La
famille comme chaudron sans cesse rallumé dans
lequel tout artiste commettant sa première œuvre
puise inspiration, pour peu que celle-ci croise
ses propres souvenirs. A cette règle maintes fois
éprouvée pour le meilleur et le pire, Joachim
Lafosse, jeune belge de trente-deux ans, réalisateur
et scénariste, ne déroge pas. Nue propriété
s’articule ainsi autour d’une famille composée
d’une mère Pascale (Isabelle Huppert débarrassée
de ses afféteries récentes à notre plus grande
joie) et de ses deux fils, faux jumeaux Thierry et
François.
Restés
auprès de leur mère après le départ de Luc
leur père, ils sont de plus en plus perçus par
celle-là comme un obstacle majeur à régir sa
vie comme elle l’entend : arrêter son
travail, refaire sa vie et vendre la maison.
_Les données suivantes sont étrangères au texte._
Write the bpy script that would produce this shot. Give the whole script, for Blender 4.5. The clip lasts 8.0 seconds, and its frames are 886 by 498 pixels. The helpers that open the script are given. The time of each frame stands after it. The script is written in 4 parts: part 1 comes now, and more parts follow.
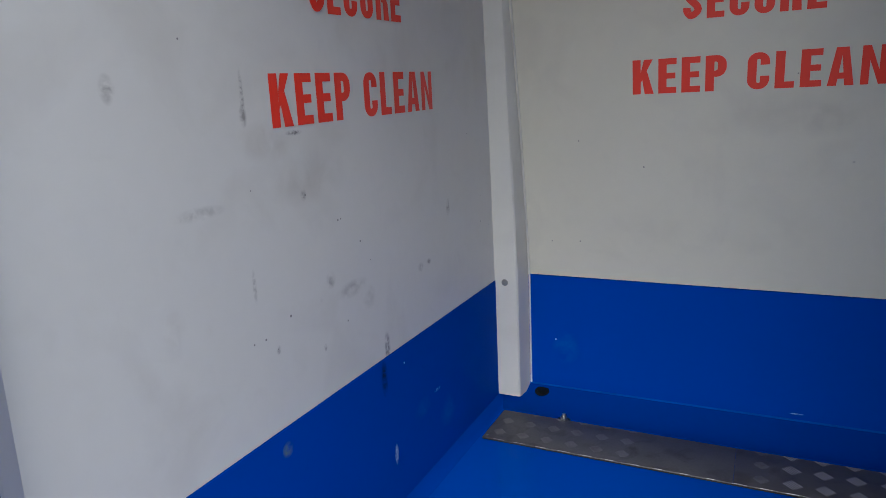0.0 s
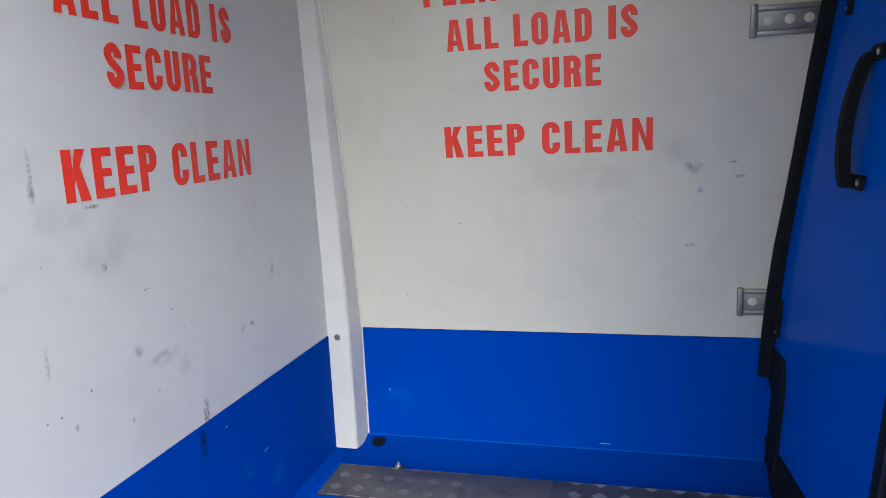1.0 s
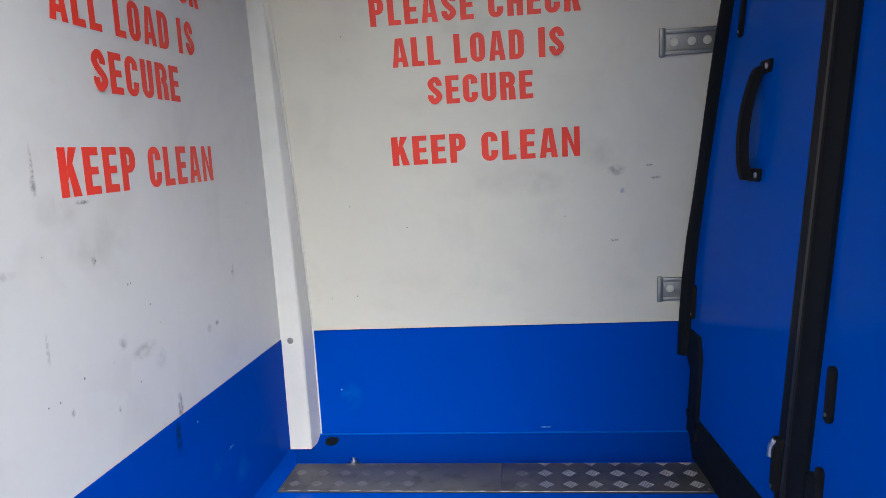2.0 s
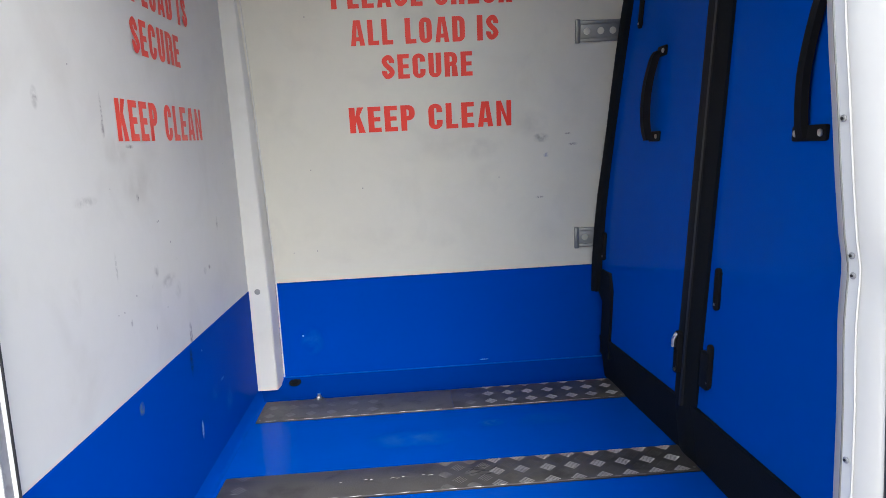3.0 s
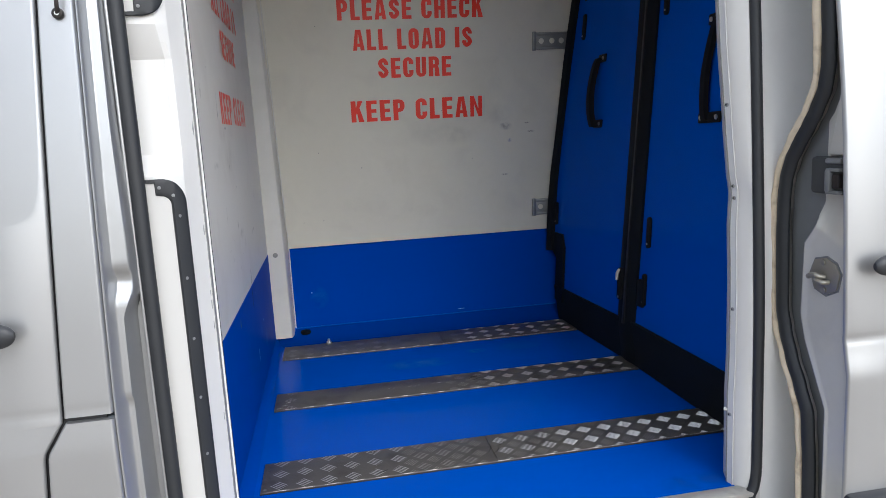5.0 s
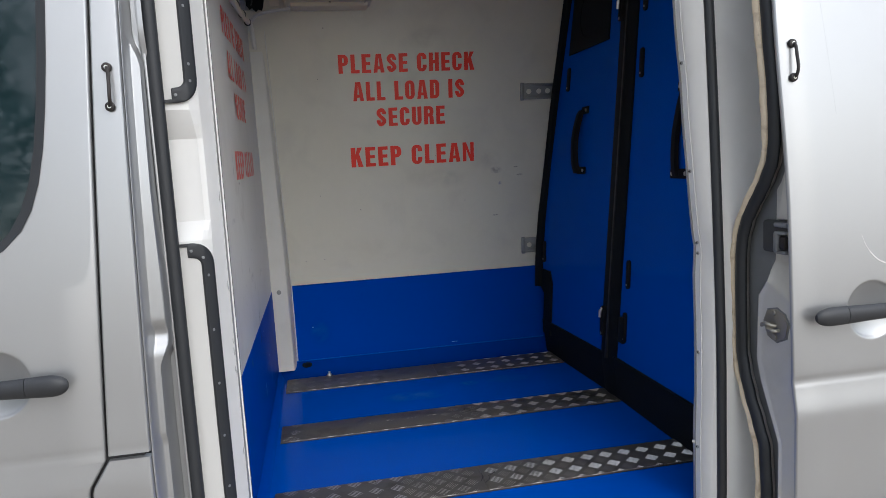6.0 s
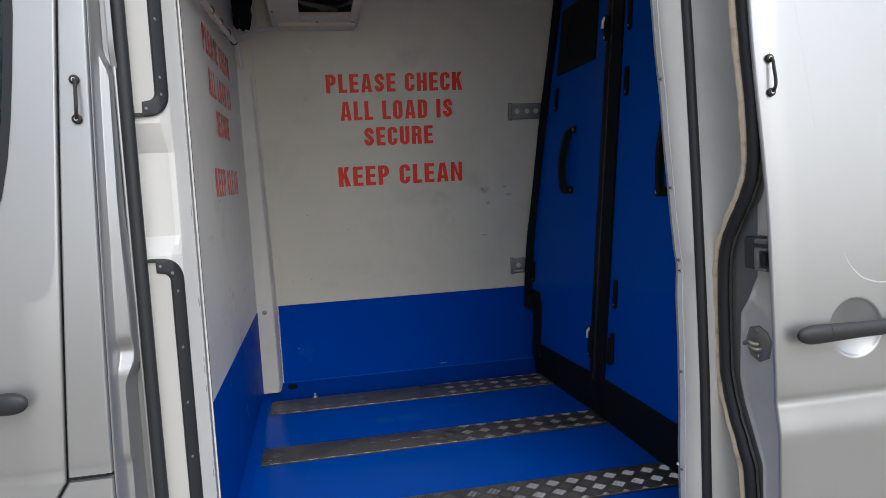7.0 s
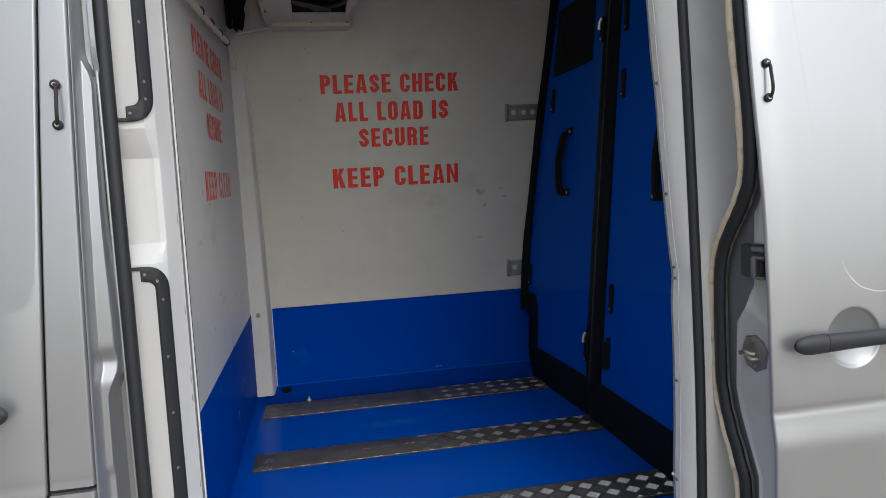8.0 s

Outre
le désir légitime d’émancipation de Pascale,
Thierry, le plus agressif et autoritaire des deux
frères, réfute également le projet de céder
l’immense propriété dont il revendique l’héritage
et le pouvoir d’en décider son avenir. Car la
maison, imposante et délabrée, presque laissée
à l’abandon, apparaît comme le cocon douillet
et rassurant des grands gamins immatures et égoïstes
que sont beaucoup Thierry et un peu François par
mimétisme. L’un est étudiant guère assidu et
l’autre sans boulot s’escrime à remettre en
état les volets de la propriété.
L’annonce
de la fin prochaine de cette situation confortable
provoque une guerre fratricide entre le colérique
et l’introverti, suivie de la démission de
Pascale partie chez une amie. Dans une ambiance de
plus en plus tendue et violente, le drame
pressenti finit par se produire, en dynamitant les
restes d’un semblant de cohésion.
Joachim
Lafosse se démarque du cinéma habituel belge
en n’ancrant pas Nue propriété dans un
environnement social déterminé, comme se situe généralement
le cinéma belge en général, celui des frères Dardenne
en particulier. Ici en fait le décor se limite
pour l’essentiel à la maison, à l’intérieur
et dans ses abords immédiats, qui devient donc un
personnage à part entière de l’histoire et
constitue le lien qui relie les membres de la
famille entre eux. L’importance du lieu est si
significative que le cinéaste opte pour de longs
plans fixes, aux cadres serrés qui symbolisent
celui de la maison, coercitif et protecteur. Pour
s’en éloigner, les personnages abandonnent de
fait leur présence à l’image. Nue propriété
ne se limite pas au seul portrait de deux « Tanguy »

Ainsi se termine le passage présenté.